In developing an LSI, design of circuit patterns to be registered at a cell library is started as early as more than 6 months before the fabrication of the LSI. However, since the process conditions are determined just before the fabrication, details of OPC patterns cannot be defined at an early stage. Accordingly, it is difficult to design circuit patterns for a cell library in view of final OPC patterns to solve the problem (1).
(4) An OPC pattern is made based on only a deviation of an actual size obtained under predetermined process conditions from a size originally designed for a circuit pattern. A design rule, which is ordinarily defined such that a feature size of the previous generation should be reduced by 70%, is applied to the circuit pattern. Although the 70% shrinkage may be effectively applicable to some LSI's, other LSI's may require a different shrinkage rate.

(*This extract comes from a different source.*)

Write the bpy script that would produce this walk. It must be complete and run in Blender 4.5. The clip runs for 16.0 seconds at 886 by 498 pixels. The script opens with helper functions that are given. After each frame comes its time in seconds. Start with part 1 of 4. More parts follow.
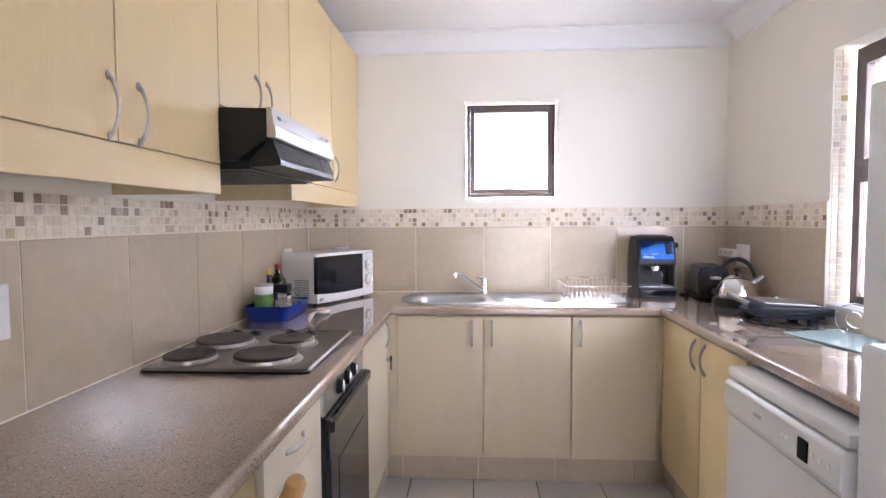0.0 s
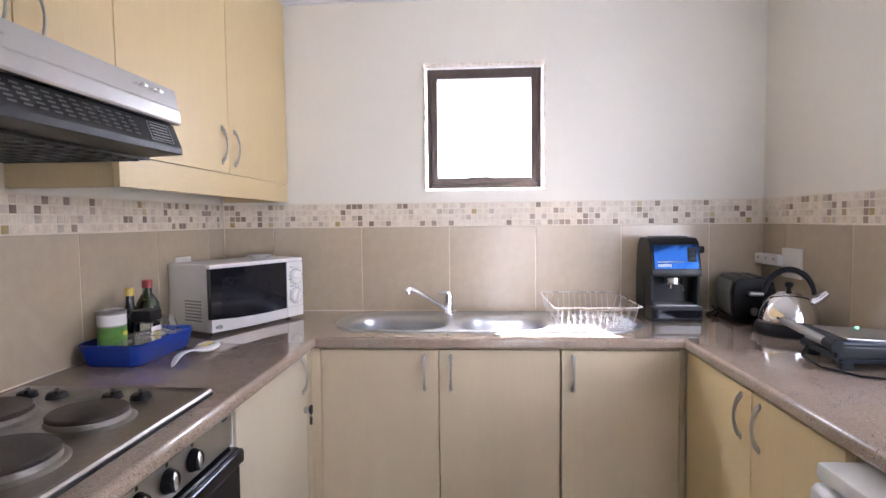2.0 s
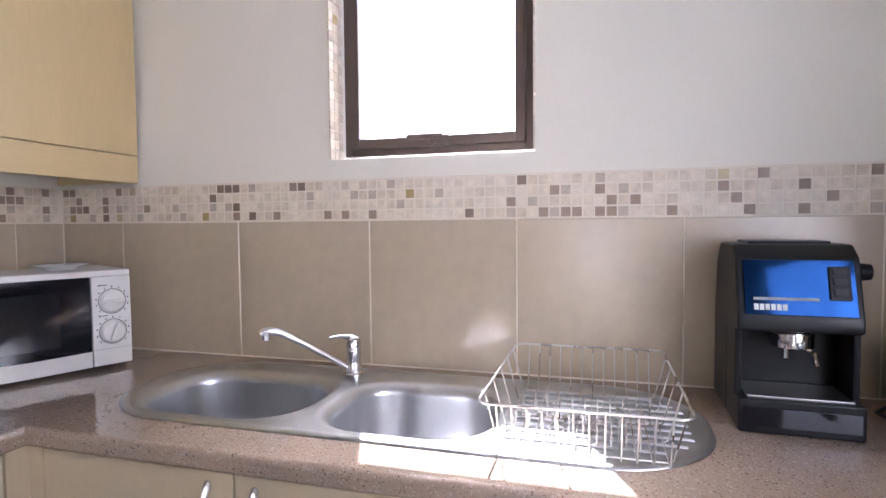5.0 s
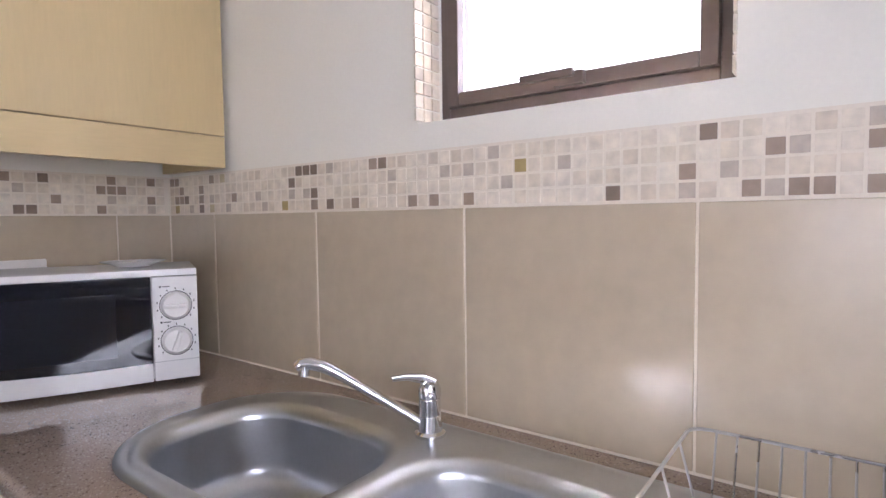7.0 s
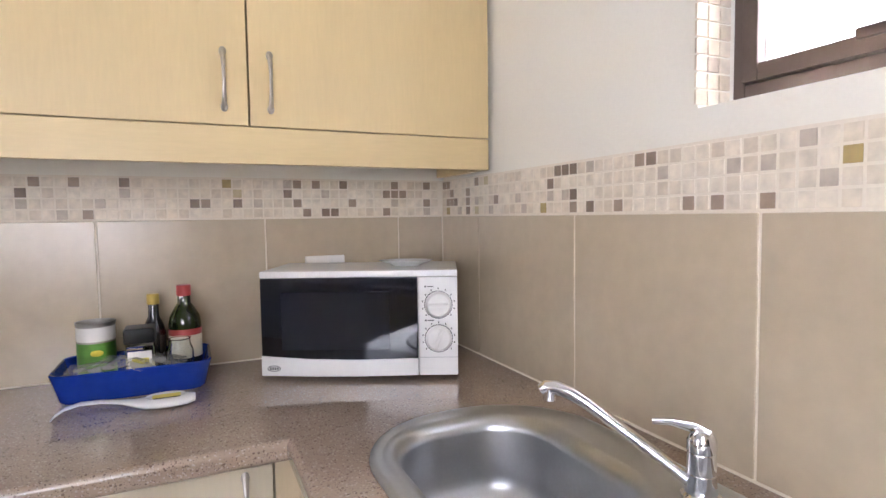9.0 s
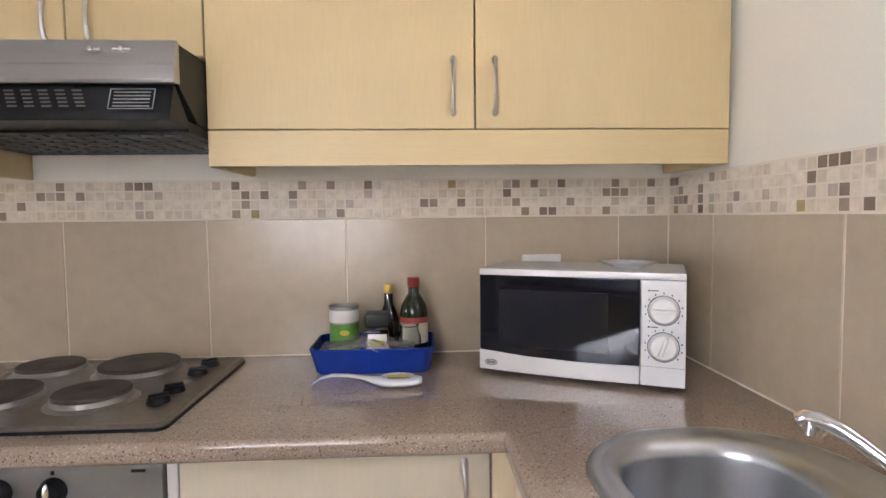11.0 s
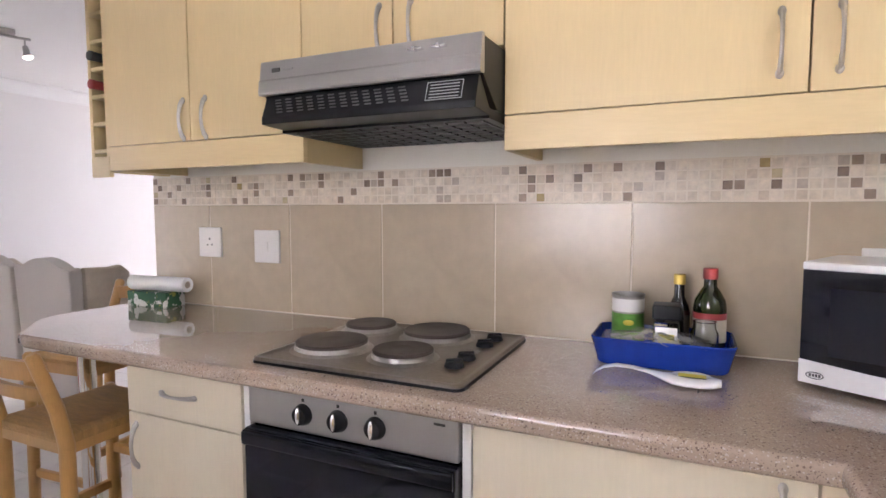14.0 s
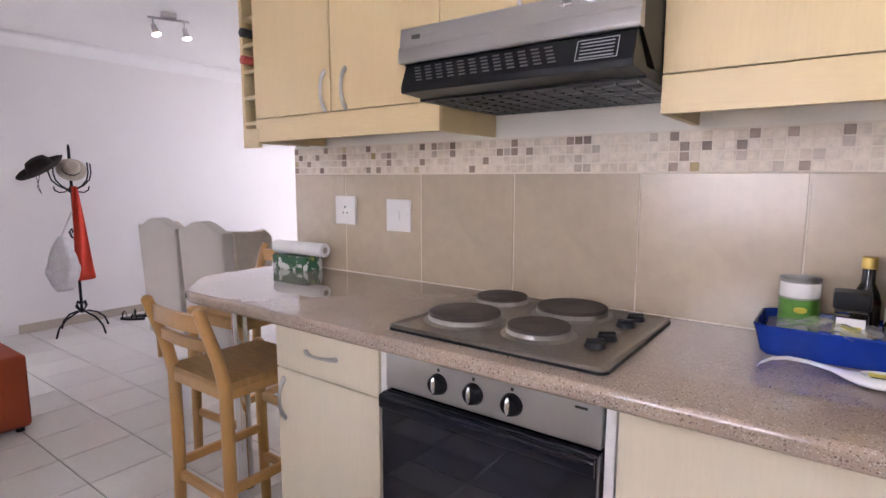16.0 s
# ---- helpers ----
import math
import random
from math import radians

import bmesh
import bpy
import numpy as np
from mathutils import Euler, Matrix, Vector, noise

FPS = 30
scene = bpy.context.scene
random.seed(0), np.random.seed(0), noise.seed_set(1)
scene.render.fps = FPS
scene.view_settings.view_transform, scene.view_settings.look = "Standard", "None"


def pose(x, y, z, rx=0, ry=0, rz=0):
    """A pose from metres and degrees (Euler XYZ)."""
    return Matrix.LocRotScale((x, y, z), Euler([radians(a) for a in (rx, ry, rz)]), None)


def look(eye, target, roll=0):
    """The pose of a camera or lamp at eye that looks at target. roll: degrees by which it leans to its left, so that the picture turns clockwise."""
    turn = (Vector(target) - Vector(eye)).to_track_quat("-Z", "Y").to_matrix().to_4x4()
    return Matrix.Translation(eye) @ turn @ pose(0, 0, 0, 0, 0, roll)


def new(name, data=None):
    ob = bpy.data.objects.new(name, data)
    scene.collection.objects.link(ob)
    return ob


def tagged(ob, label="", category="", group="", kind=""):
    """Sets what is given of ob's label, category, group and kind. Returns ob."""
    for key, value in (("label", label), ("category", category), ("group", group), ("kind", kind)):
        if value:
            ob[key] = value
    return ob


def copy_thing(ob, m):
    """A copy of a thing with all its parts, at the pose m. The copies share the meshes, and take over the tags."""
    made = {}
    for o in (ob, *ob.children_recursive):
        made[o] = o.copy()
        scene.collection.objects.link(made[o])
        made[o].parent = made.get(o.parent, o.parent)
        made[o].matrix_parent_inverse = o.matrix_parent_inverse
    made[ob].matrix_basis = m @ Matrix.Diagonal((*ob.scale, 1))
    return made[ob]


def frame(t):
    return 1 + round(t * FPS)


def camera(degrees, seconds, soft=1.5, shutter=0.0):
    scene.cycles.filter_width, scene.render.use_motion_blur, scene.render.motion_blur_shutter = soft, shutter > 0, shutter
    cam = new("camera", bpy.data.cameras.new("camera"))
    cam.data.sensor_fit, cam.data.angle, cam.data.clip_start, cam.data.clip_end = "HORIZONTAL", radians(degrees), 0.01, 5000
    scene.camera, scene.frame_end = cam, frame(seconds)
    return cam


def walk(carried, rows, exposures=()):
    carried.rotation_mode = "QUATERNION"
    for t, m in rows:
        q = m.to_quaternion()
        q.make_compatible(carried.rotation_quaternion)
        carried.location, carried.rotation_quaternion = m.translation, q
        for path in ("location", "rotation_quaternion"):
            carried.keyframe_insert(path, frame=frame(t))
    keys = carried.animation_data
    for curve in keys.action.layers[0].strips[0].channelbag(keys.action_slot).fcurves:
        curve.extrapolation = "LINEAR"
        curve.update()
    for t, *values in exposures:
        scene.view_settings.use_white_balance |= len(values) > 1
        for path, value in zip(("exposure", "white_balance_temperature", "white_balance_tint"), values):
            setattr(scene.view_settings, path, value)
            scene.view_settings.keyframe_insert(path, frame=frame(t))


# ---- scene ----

For example, in making an LSI with the same function and the same chip area based on a new design rule, that LSI might be obtained at a shrinkage rate of 50%. Furthermore, in an actual circuit pattern, the actual size does not have to exactly match the originally designed one in every part of the circuit. That is to say, some parts of a circuit may require an exact match between the actual and designed sizes to ensure proper operation for the circuit, but other parts thereof may allow some size deviation. Accordingly, if a circuit is designed such that all the actual sizes thereof are reduced by 70% compared to the older generation, then unnecessarily stringent conditions will be imposed on the LSI fabrication, thus making it much harder to obtain a desired LSI.